Na verdade, ela não quer grandes intimidades porque, além de tudo, tem um sonho na cabeça. Comprar uma casa de praia para onde possa se retirar na velhice, o que seria impossível com seu pequeno salário.
Sem remorso nenhum, considera-se Robin Hood, aquela que rouba dos ricos para dar aos pobres, e haja uísque, caixas de sabão, detergentes e cereais na despensa da família. Diz que eles trazem tudo do "duty free", e, para ela, é o "free-free".

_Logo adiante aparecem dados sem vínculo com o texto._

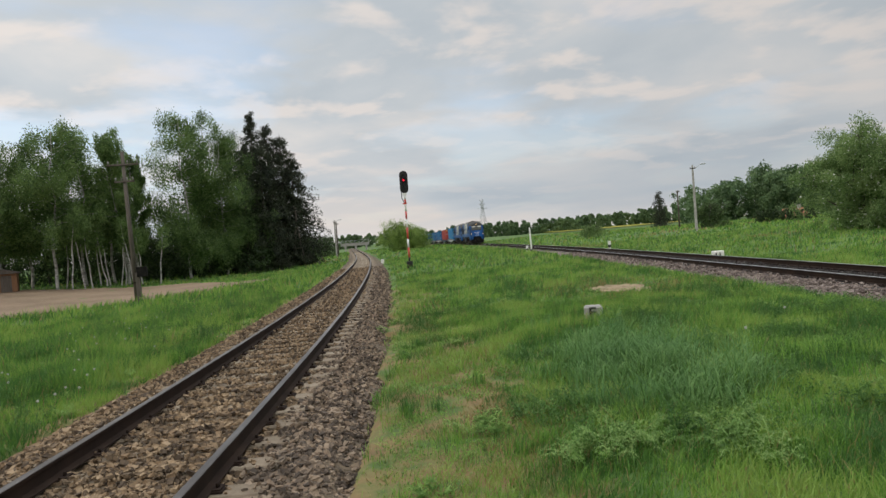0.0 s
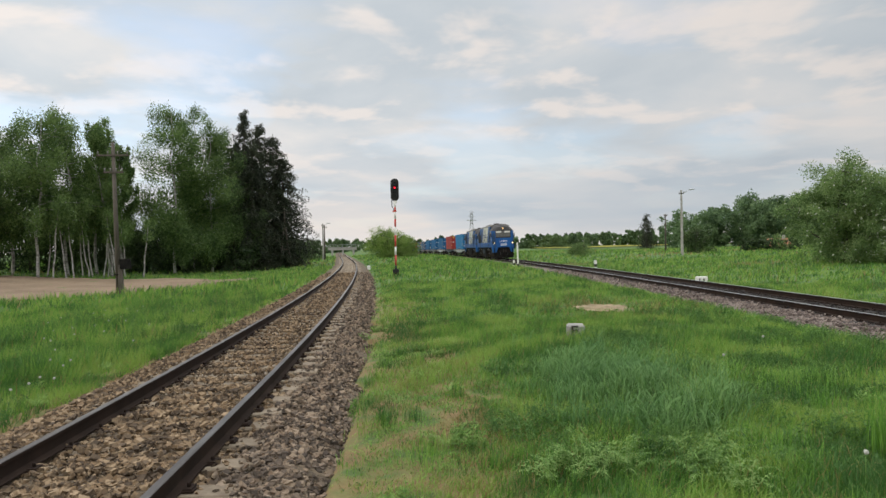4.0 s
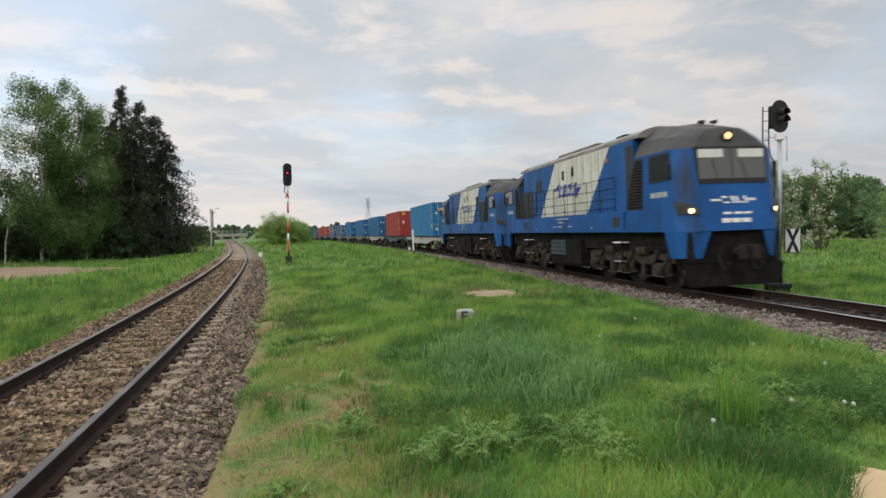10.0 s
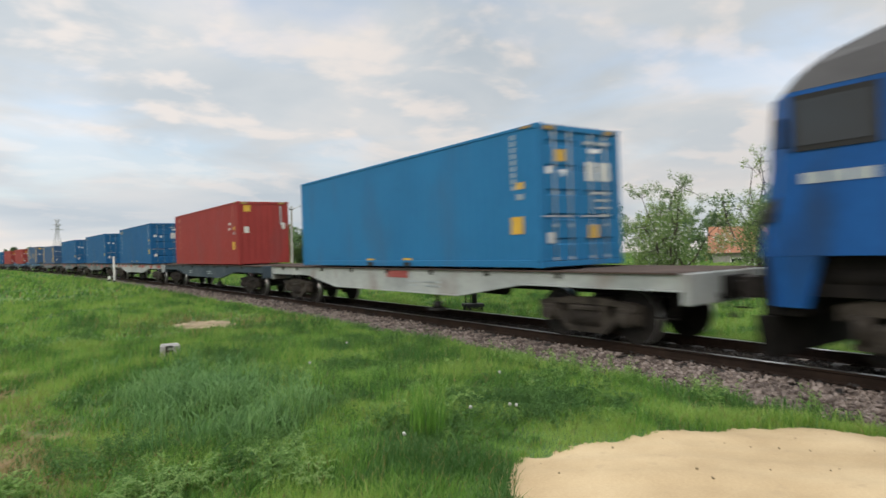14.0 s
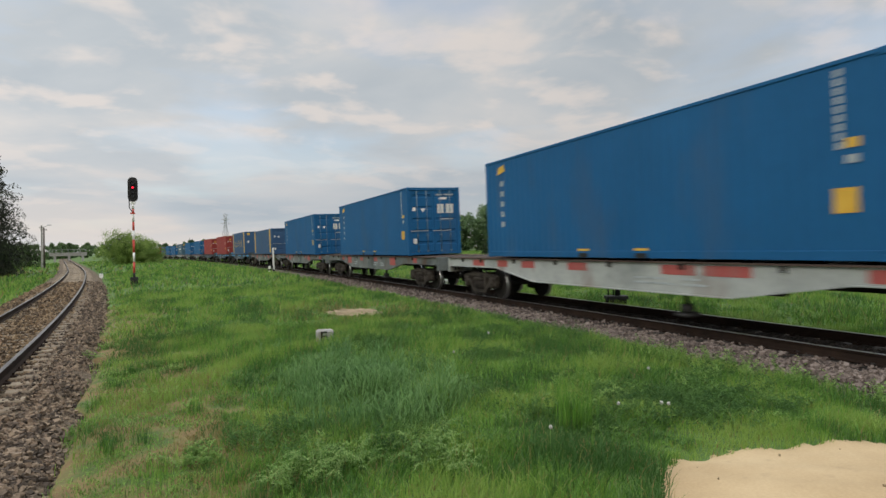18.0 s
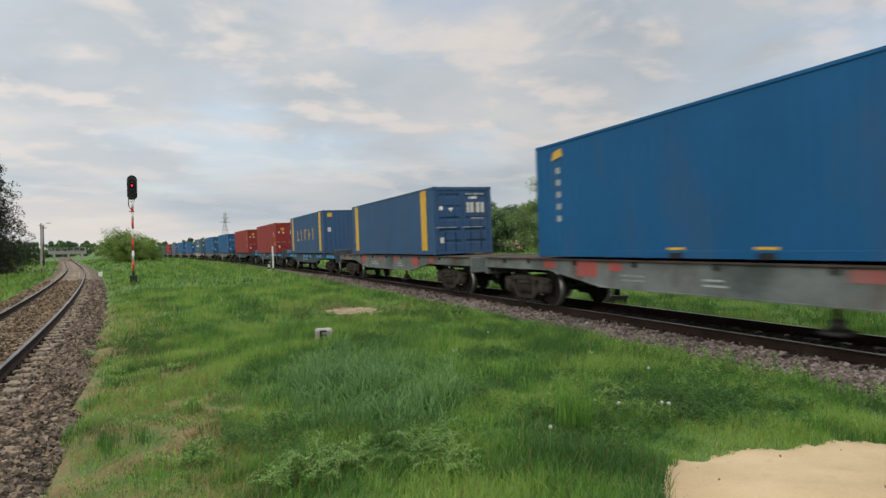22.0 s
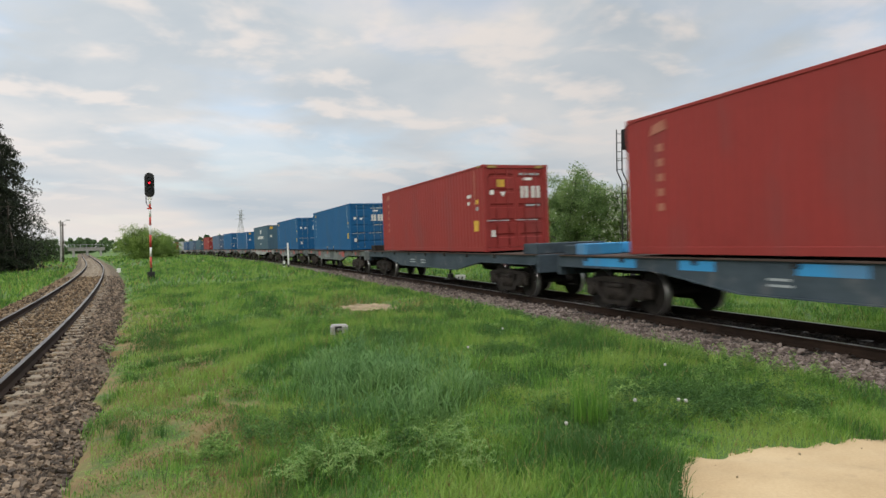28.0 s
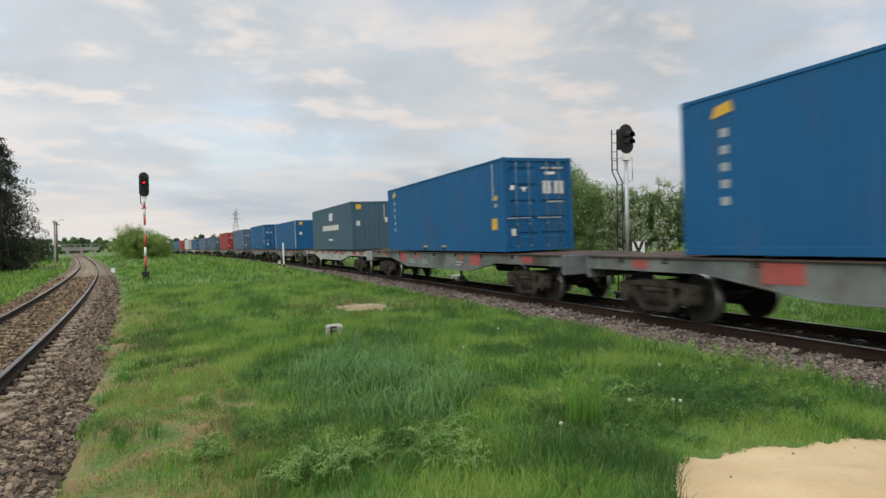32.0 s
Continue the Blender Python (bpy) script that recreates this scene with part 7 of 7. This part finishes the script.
# the nearest stones lie loose, one by one
ones = []
for k, S in enumerate(SHAPES):
    ones.append(mesh_of("stone", S * np.array([0.6, 0.48, 0.34]), STONE_F, M["stone_one"]))
for k in range(300):
    s, off = sr.uniform(4.0, 7.5), sr.uniform(0.9, 2.1)
    size = 0.047 * sr.uniform(0.7, 1.4)
    p = SIDE.at(s, off, 0.0)
    ob = part("stone", ones[k % len(ones)], None, SIDE_TRACK)
    ob.matrix_world = Matrix.Translation((p[0], p[1], p[2] + float(bed_top(np.array(off), 1.62, 2.25, 0.52)) + 0.3 * size)) @ pose(0, 0, 0, float(sr.normal(0, 20)), float(sr.normal(0, 20)), float(sr.uniform(0, 360))) @ Matrix.Scale(size * 1.15, 4)

# clods and pebbles on the sand
SAND = bpy.data.objects["sand_patch"]
clods = [mesh_of("clod", S * 0.5, STONE_F, M["earth"]) for S in SHAPES[:4]]
for k in range(22):
    x, y = sr.uniform(3.3, 6.6), sr.uniform(2.2, 3.95)
    if bool(in_sand(np.array(x), np.array(y))):
        size = sr.uniform(0.010, 0.026)
        ob = part("clod", clods[k % 4], None, SAND)
        ob.matrix_world = Matrix.Translation((x, y, float(sand_z(x, y)) + 0.2 * size)) @ pose(0, 0, 0, *[float(a) for a in sr.uniform(0, 360, 3)]) @ Matrix.Scale(size, 4)


# ---- what moves ----
def motions():
    times = [float(t) for t in range(0, 33)]
    head = -3.774 - 2 * LOCO
    for k, (lo, axles) in enumerate(LOCOS):
        walk(lo, [(t, vehicle_pose(front_of_first_box(t) + head + LOCO * (k + 0.5), 4.45)) for t in times])
    for k, (wg, axles, bx) in enumerate(CARS):
        mid = [front_of_first_box(t) + WAGON * k + BOX / 2 for t in times]
        walk(wg, [(t, vehicle_pose(s, 7.1)) for t, s in zip(times, mid)])
        walk(bx, [(t, vehicle_pose(s + SHIFT.get(k, 0.0), 7.1, FLOOR)) for t, s in zip(times, mid)])
    # wheels roll with the way gone
    beats = [k / 30 for k in range(0, 961)]
    start = front_of_first_box(0.0)
    way = [start - front_of_first_box(t) for t in beats]
    for axles, r in [(a, 0.525) for _, a in LOCOS] + [(a, 0.475) for _, a, _ in CARS[:WHEELS_OF]]:
        for ob in axles:
            y = ob.location.y
            walk(ob, [(t, pose(0, y, r, -math.degrees(w / r) % 360)) for t, w in zip(beats, way)])


WHEELS_OF = 11
motions()
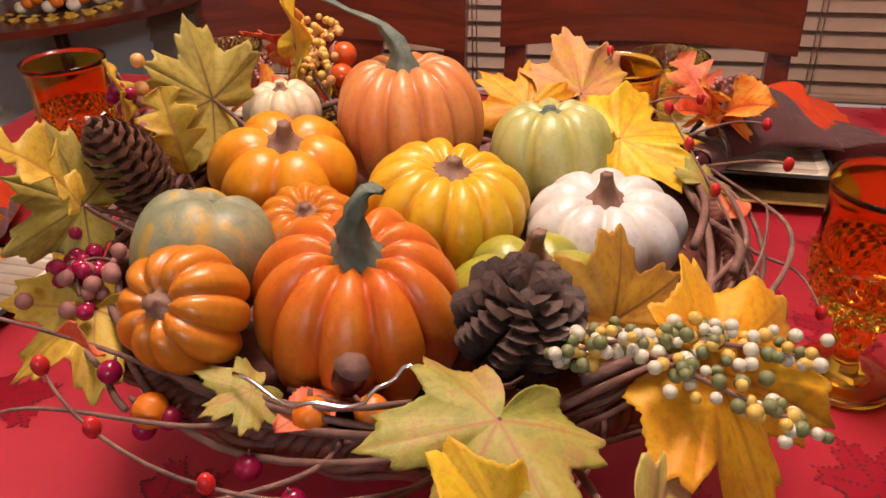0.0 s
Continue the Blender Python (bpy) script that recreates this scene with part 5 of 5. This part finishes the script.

O chef só sabe que quer e precisa se atirar na cultura indiana, sair do gueto canadense, aprender a fazer todas as comidas, transformar-se em um indiano durante o tempo em que vai morar lá. É Stella que o acompanha ao mercado, que, afinal, é o sonho de qualquer chef. Descobre as verduras frescas, as frutas, as pequenas refeições comidas ali mesmo, os curries de mil temperos, gengibres, mangas em pó, pimentas, assa-fétida, anis, caramono, cravo.
E Stella, a cozinheira, vai sub-repticiamente ganhando comissão dos fornecedores, ensinando a arte de pechinchar, de escolher uma fruta madura, de comprar um frango caipira morto e esfolado na hora. À noite, a reza de pedidos para que não descubram nada e que mais oportunidades apareçam na sua vida na embaixada, mais possibilidades de pequenos furtos não descobertos.
E assim vai indo a vida, até que contratam uma babá indiana para cuidar da criança. E agora? O que acontecerá com a vida de cozinheira-Robin Hood? Vai conseguir uma cúmplice ou terá seus lucros cortados pela nova e pura moça do interior, cheia de princípios? Daí em diante acaba a parte da comilança e a trama se enrosca. As informações sobre diretor, atores, horários, datas estão no site da mostra (www.mostra.org). E bons filmes para todos nós.